Volledige controle over de scherptediepte

Amy Schutte 1135
Scherptediepte is het gebied in je foto dat scherp is, het scherptevlak. Hiermee kun je, als fotograaf, creatieve keuzes maken en je foto’s helemaal naar je eigen hand zetten. Als je het onder controle hebt, natuurlijk. Met deze tips lukt dat zeker.

Het gedeelte voor het punt waarop je scherp stelde en het gedeelte achter dat punt kan scherp of onscherp zijn. Is er een klein gedeelte van de foto scherp (en de voor- of achtergrond dus onscherp), dan spreek je van een kleine scherptediepte. Dit wordt vaak gebruikt voor portretten, de onscherpe achtergrond wordt ook wel 'bokeh' genoemd.

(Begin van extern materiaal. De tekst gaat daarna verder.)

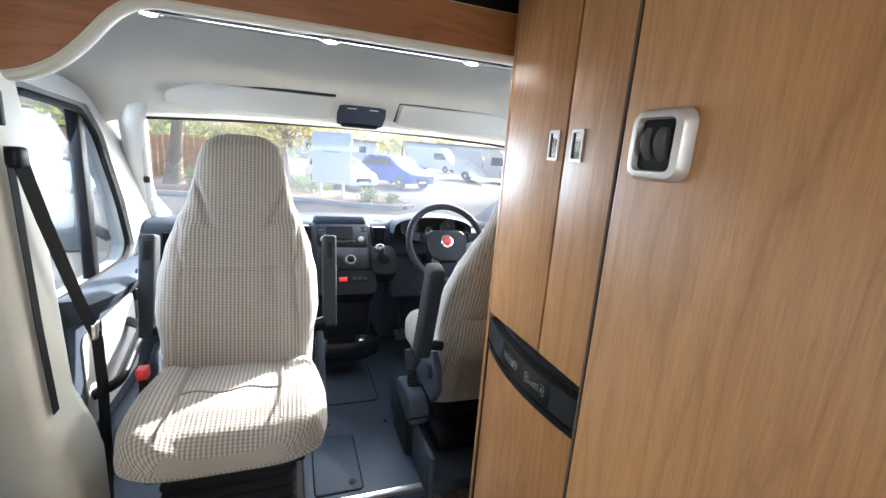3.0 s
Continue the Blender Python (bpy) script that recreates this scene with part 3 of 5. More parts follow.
bmesh.ops.transform(bm, matrix=lean, verts=bm.verts)
part("rim", bm, RIMGREY, lid, "dark ground rim")
bm = B()
box(bm, (-0.006, 1.538, 1.318), (0.012, 1.564, 1.354), 0.004)
bmesh.ops.transform(bm, matrix=lean, verts=bm.verts)
part("catch", bm, BLACK, lid)
bm = B()
box(bm, (0.222, 1.25, WT_Z + .004), (0.236, 1.58, 0.948), 0.003)
part("hinge_bar", bm, BLACK, lid)
for y in (1.275, 1.545):
    bm = B()
    cyl(bm, (0.24, y - .014, 0.927), (0.24, y + .014, 0.927), 0.011)
    box(bm, (0.230, y - .009, WT_Z + .002), (0.252, y + .009, 0.928), 0.003)
    part("hinge", bm, CHROME if y > 1.5 else BLACK, lid)

# tap
tap = thing("mixer_tap", (0.245, 1.165, WT_Z), "chrome single-lever mixer tap beside the sink", "tap")
bm = B()
turned(bm, (0.245, 1.165, WT_Z + .0005), (0, 0, 1), [(0, 0.027), (0.005, 0.027), (0.010, 0.023), (0.014, 0.020), (0.05, 0.019), (0.075, 0.021), (0.082, 0.022), (0.098, 0.022), (0.106, 0.018), (0.108, 0.008)], 32)
body_t = part("body", bm, CHROME, tap, "", 40)
bm = B()
tube(bm, rounded([(0.258, 1.175, WT_Z + 0.026), (0.31, 1.205, WT_Z + 0.062), (0.375, 1.245, WT_Z + 0.098), (0.412, 1.268, WT_Z + 0.104), (0.425, 1.276, WT_Z + 0.082)], 0.03), 0.0095, 14)
spout = part("spout", bm, CHROME, tap, "", 60)
bm = B()
cyl(bm, (0.424, 1.2755, WT_Z + 0.092), (0.429, 1.279, WT_Z + 0.074), 0.0125, 0.0125)
part("aerator", bm, CHROME, spout)
bm = B()
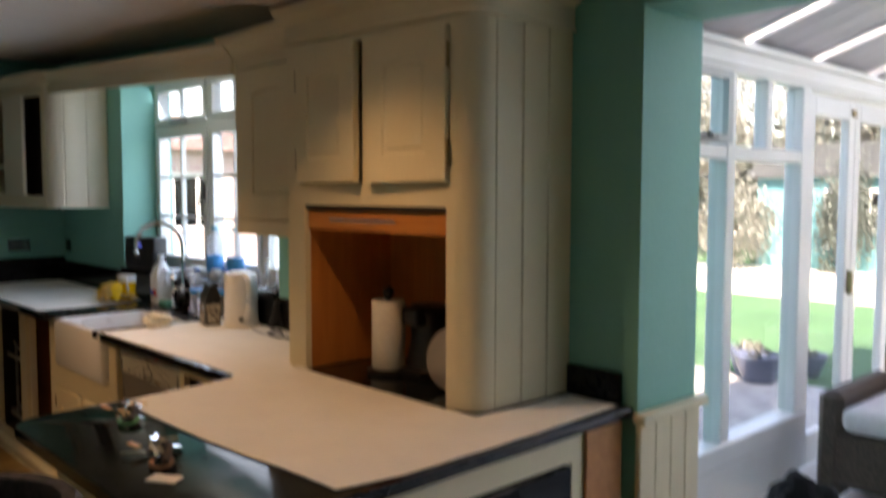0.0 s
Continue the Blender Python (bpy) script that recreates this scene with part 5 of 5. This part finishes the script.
bm.transform(LM)
part("dome", bm, plain("satin_steel", (0.40, 0.37, 0.34), 0.40, 0.5, 0.1, 8), pn, smooth=True)
wl = thing("paper_scrap", -3.92, 2.79, TOP, "torn paper strip at the foot of the dresser", "paper")
part("scrap", box(-3.93, -3.87, 2.775, 2.795, TOP + 0.006, TOP + 0.011, 0.002), PAPER, wl)

# ---- things on the peninsula ----
def key_bunch(x, y, seed, fob, loop, label):
    """Two split rings, a heap of keys, a folded leather fob and a cord loop."""
    rnd = random.Random(seed)
    b = thing("key_bunch", x, y, TOP, label, "keys", "key bunches")
    for k, (rx_, rr_) in enumerate(((0.0, 0.017), (0.022, 0.014))):
        bm = tube([(x + rx_ + rr_ * math.cos(a), y + rr_ * math.sin(a), TOP + 0.012 + 0.010 * math.sin(a + k)) for a in [i * math.pi / 9 for i in range(19)]], 0.0016, 6)
        part("ring", bm, CHROME, b, smooth=True)
    for i in range(11):
        a = rnd.uniform(-0.6, 4.2)
        z = TOP + 0.004 + 0.0032 * i
        bow = lathe([(0.0, 0), (0.011, 0), (0.012, 0.0005), (0.012, 0.0022), (0.011, 0.0027), (0.0, 0.0027)], 0.026, 0, 14)
        bm = join(bow, box(0.036, 0.072, -0.0042, 0.0042, 0.0, 0.0024, 0.0006), box(0.050, 0.054, 0.004, 0.0062, 0.0, 0.0022), box(0.058, 0.062, 0.004, 0.0072, 0.0, 0.0022), box(0.066, 0.070, 0.004, 0.0058, 0.0, 0.0022))
        bm.transform(Matrix.Translation((x, y, z)) @ Matrix.Rotation(a, 4, "Z") @ Matrix.Rotation(radians(rnd.uniform(-4, 16)), 4, "Y") @ Matrix.Rotation(radians(rnd.uniform(-25, 25)), 4, "X"))
        for v in bm.verts:
            v.co.z = max(v.co.z, TOP + 0.002)
        part("key", bm, BRASS if i % 3 else CHROME, b)
    bm = box(-0.017, 0.017, -0.010, 0.010, 0.0, 0.004, 0.0015, 2)
    bm.transform(Matrix.Translation((x - 0.035, y - 0.030, TOP + 0.022)) @ Matrix.Rotation(radians(25), 4, "Z") @ Matrix.Rotation(radians(12), 4, "Y"))
    part("tag", bm, plain("amber_tag", (0.62, 0.30, 0.07), 0.4), b, "amber plastic key tag")
    part("fob", tube(smooth_pts([(x + 0.01, y + 0.012, TOP + 0.016), (x + 0.04, y + 0.020, TOP + 0.030), (x + 0.075, y + 0.004, TOP + 0.022), (x + 0.105, y - 0.018, TOP + 0.012)]), 0.010, 8), fob, b, "folded dark leather strap", smooth=True)
    part("cord_loop", tube(smooth_pts([(x + 0.055, y - 0.020, TOP + 0.010), (x + 0.085, y - 0.042, TOP + 0.009), (x + 0.120, y - 0.040, TOP + 0.009), (x + 0.130, y - 0.018, TOP + 0.012), (x + 0.105, y + 0.002, TOP + 0.016)]), 0.0055, 8), loop, b, "coiled cord loop", smooth=True)


STRAP = plain("dark_strap_leather", (0.045, 0.030, 0.022), 0.5, 0, 0.3, 90, 0.3)
key_bunch(-3.735, 2.085, 3, STRAP, plain("green_cord", (0.06, 0.22, 0.08), 0.6), "bunch of brass and steel keys with green cord loop")
key_bunch(-3.345, 2.005, 8, STRAP, plain("brown_cord", (0.22, 0.11, 0.06), 0.6), "bunch of brass keys with a leather strap")
bm = box(-0.03, 0.03, -0.02, 0.02, 0, 0.009, 0.003, 2)
bm.transform(Matrix.Translation((-3.80, 2.135, TOP + 0.008)) @ Matrix.Rotation(radians(20), 4, "Z") @ Matrix.Rotation(radians(8), 4, "X"))
solid("wallet", bm, plain("black_leather", (0.02, 0.018, 0.016), 0.4, 0, 0.3, 120, 0.5), "small black leather wallet beside the keys", "wallet")
bm = box(-0.035, 0.035, -0.022, 0.022, 0, 0.002)
bm.transform(Matrix.Translation((-3.17, 1.955, TOP + 0.001)) @ Matrix.Rotation(radians(35), 4, "Z"))
solid("card", bm, PAPER, "small white card lying on the granite", "card")

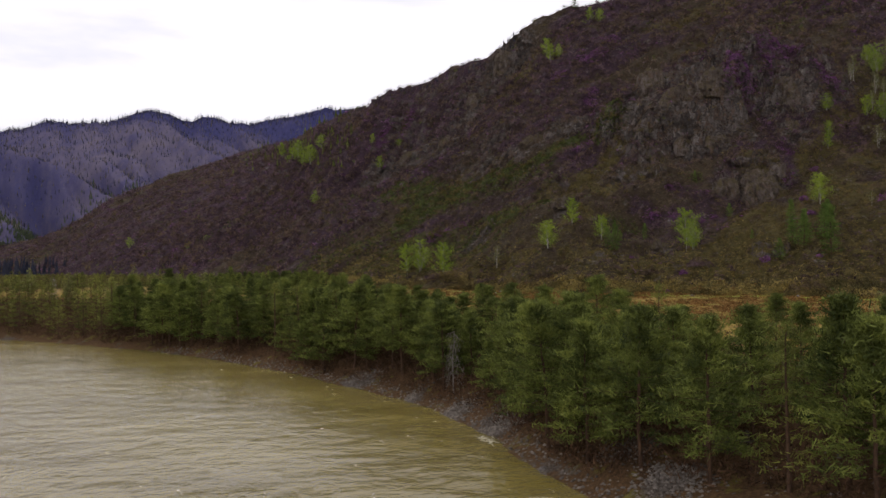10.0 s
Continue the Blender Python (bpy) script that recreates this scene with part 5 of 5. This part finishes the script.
frng = np.random.default_rng(77)
ai, ri = frng.integers(0, RANGE_GRID.shape[0], 9000), np.minimum(69, (frng.beta(1.6, 1.0, 9000) * 70).astype(int))
between = frng.uniform(0, 1, (9000, 1))
far_p = RANGE_GRID[ai, ri] * between + RANGE_GRID[ai, ri + 1] * (1 - between) + frng.normal(0, 4, (9000, 3)) * [1, 1, 0]
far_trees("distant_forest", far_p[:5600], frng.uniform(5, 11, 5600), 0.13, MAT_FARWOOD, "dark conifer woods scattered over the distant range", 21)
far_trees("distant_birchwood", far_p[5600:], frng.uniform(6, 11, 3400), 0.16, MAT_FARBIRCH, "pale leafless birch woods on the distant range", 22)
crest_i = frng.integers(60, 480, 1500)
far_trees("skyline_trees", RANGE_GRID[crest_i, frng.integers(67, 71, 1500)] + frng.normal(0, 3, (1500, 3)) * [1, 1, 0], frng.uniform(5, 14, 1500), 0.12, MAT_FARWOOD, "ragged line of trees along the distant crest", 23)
# woods on the hill's own crest
uu, vv = np.repeat(HILL_U, HILL_NV), np.tile(HILL_V, HILL_NU)
edge = np.where((vv > 0.975) & (vv < 1.03) & (uu > 1) & (uu < 5.6))[0]
pick = frng.choice(edge, 150)
far_trees("crest_trees", HILL[pick] - [0, 0, 0.4], frng.uniform(1.4, 3.8, 150), 0.2, MAT_FARWOOD, "thin line of small trees along the hill crest", 24)
edge = np.where((vv > 0.6) & (vv < 0.99) & (uu > 2.6) & (uu < 4.0))[0]
pick = frng.choice(edge, 90)
far_trees("shoulder_wood", HILL[pick], frng.uniform(5, 9, 90), 0.17, MAT_PINE, "dark conifers on the hill's far shoulder", 25)
# wooded valley floor at the foot of the range
n = 2600
vx, vy = frng.uniform(-900, -330, n), frng.uniform(560, 1150, n)
keep = (vx < -0.55 * vy + 20)
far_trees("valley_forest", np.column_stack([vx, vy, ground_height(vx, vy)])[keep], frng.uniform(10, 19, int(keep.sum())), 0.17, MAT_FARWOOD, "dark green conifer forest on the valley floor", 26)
li = frng.integers(20, 250, 4200)
lr, between = (frng.beta(1.0, 2.4, 4200) * 26).astype(int), frng.uniform(0, 1, (4200, 1))
lower = RANGE_GRID[li, lr] * between + RANGE_GRID[li, lr + 1] * (1 - between) + frng.normal(0, 6, (4200, 3)) * [1, 1, 0]
MAT_VALLEY = foliage_material("valley_conifers", (0.030, 0.048, 0.026), (0.105, 0.120, 0.062), 1.0, 0.0, 0.4, 0.02)
far_trees("slope_forest", lower, frng.uniform(7, 13, 4200), 0.17, MAT_VALLEY, "dark green conifers on the lower slopes of the range", 27)
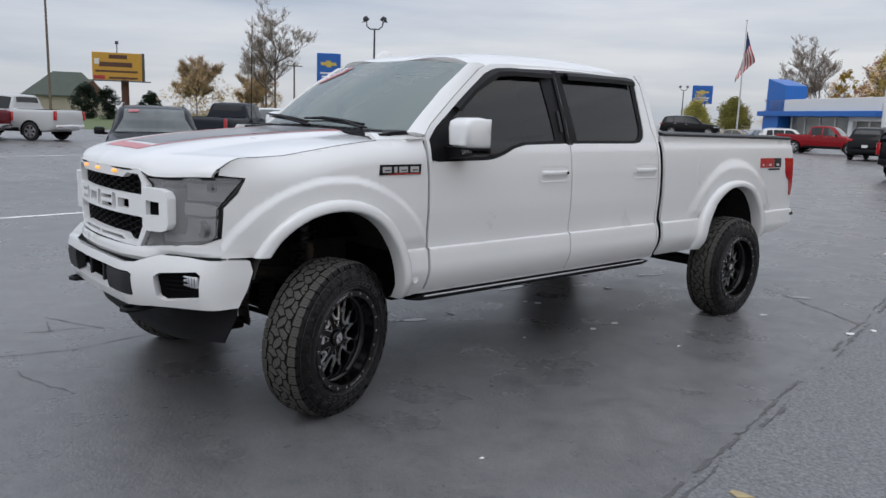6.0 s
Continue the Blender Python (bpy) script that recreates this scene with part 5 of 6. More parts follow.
# side brackets beside the grille
def bracket(s):
    o = [(.542, 1.238), (.672, 1.236), (.702, 1.222), (.714, 1.19), (.714, 1.065), (.702, 1.036), (.675, 1.024), (.542, 1.022)]
    h = [(.575, 1.10), (.575, 1.175), (.668, 1.17), (.668, 1.105)]
    bm = skin(o, lambda x, z: (s * x, gy(x) - .020 + .02 * step(.64, .71, x), z), spread(.53, .71, .03), (1.05, 1.1, 1.17, 1.2), holes=[h], lip=.05, out=(0, -1, 0))
    tp("grille_bracket", bm, WHITE_TRIM)
    bm = bmesh.new()
    extrude_poly(bm, [(.573, 1.095), (.670, 1.10), (.670, 1.175), (.573, 1.18)], lambda u, v, d: (s * u, gy(u) + .014 - d + .02 * step(.64, .71, u), v), .01)
    bmesh.ops.recalc_face_normals(bm, faces=bm.faces[:])
    tp("bracket_insert", bm, VOID)


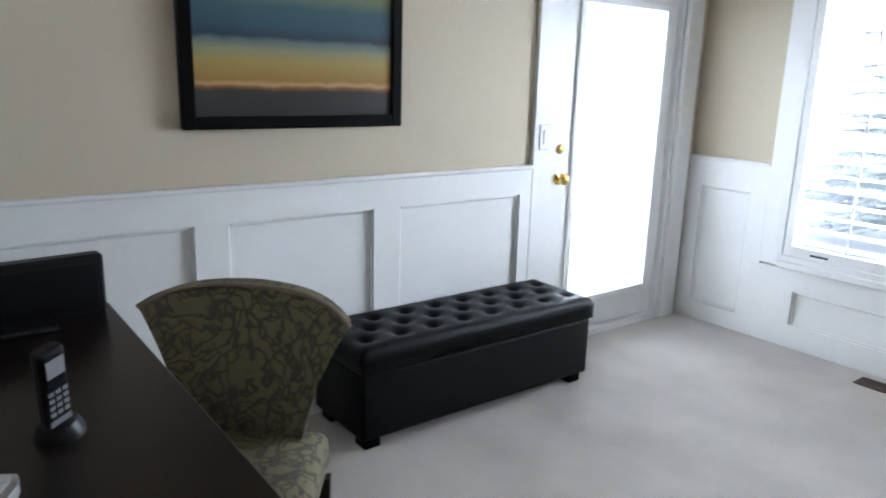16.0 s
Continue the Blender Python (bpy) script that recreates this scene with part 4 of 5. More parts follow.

Is juist een groot gedeelte van de foto scherp (dus ook de voor- en achtergrond), dan spreek je van een grote scherptediepte. Dit wordt vaak gebruikt voor landschapsfotografie.

Diafragma

Het sleutelwoord voor het controleren van de scherptediepte in je foto, is diafragma. De instelling van het diafragma bepaalt voor een groot deel hoe de scherptediepte in een foto is. Staat het diafragma helemaal wijd open (het laagste f/getal)? Dan is de scherptediepte het kleinst. De achtergrond is dus wazig, onscherp. Knijp je het diafragma meer dicht (een hoger f/getal) dan wordt de scherptediepte groter. Een groter gedeelte van de achtergrond is nu ook scherp in je foto te zien. Sommige objectieven hebben een grote maximale diafragma opening, bijvoorbeeld f/1.4. Dit soort objectieven zijn vaak populair bij portretfotografen, omdat ze foto’s met een kleine scherptediepte kunnen maken. De achtergrond is dan onscherp, waardoor de geportretteerde persoon als het ware een beetje loskomt van de achtergrond.

Brandpuntsafstand

Niet alleen het diafragma is van invloed op de scherptediepte, ook de brandpuntsafstand van je objectief is bepalend. Hoe groter de brandpuntsafstand, hoe kleiner de scherptediepte in je foto. Dat betekent dat foto’s met een lange zoomlens eerder een onscherpe achtergrond hebben dan foto’s met een groothoeklens. Heb je een zoomlens? Dan is dus een kleiner gebied van de foto scherp wanneer je helemaal ingezoomd hebt dan wanneer je uitzoomt. Ook bij dezelfde belichtingsinstellingen.

Afstand en scherptediepte

Ook belangrijk bij scherptediepte is de afstand tot het onderwerp. Hoe dichterbij je scherpstelpunt ligt, hoe kleiner de scherptediepte. Fotografeer je een landschap in de verte, dan zal dat landschap helemaal scherp zijn, inclusief de lucht erachter. Kom je juist heel dicht bij het onderwerp? Dan is de scherptediepte klein en is de achtergrond onscherp. Denk maar aan macrofotografie, waar maar een heel klein gedeelte van de foto scherp is.

Scherpstellen

Wanneer je met een kleinere scherptediepte aan de gang wil gaan, is het erg belangrijk om op het juiste punt scherp te stellen. Bij een kleine scherptediepte is immers maar een klein gedeelte scherp en is voor en achter het scherpstelpunt al snel onscherp. Stel je dus per ongeluk scherp op iemands neus in plaats van oog, dan heb je grote kans dat de ogen niet helemaal scherp zijn in de foto. Heb je een extreem kleine scherptediepte? Stel bij portretten dan scherp op het oog dat zich het dichtst bij de camera bevindt (als het model in een hoek staat). Het gebied dat scherp is loopt vanaf ongeveer 1/3 van de lengte van de scherptediepte voor het scherpstelpunt en eindigt 2/3 na het scherpstelpunt. Zorg dat je de autofocus van je camera instelt op één scherpstelpunt, en kies deze bij voorkeur op de positie waarin je wil scherpstellen in de uiteindelijke compositie. Zeker bij scherptediepte is het bijdraaien van de camera na het scherpstellen een risico, en de kans is groot dat de scherpte niet meer op het juiste punt ligt.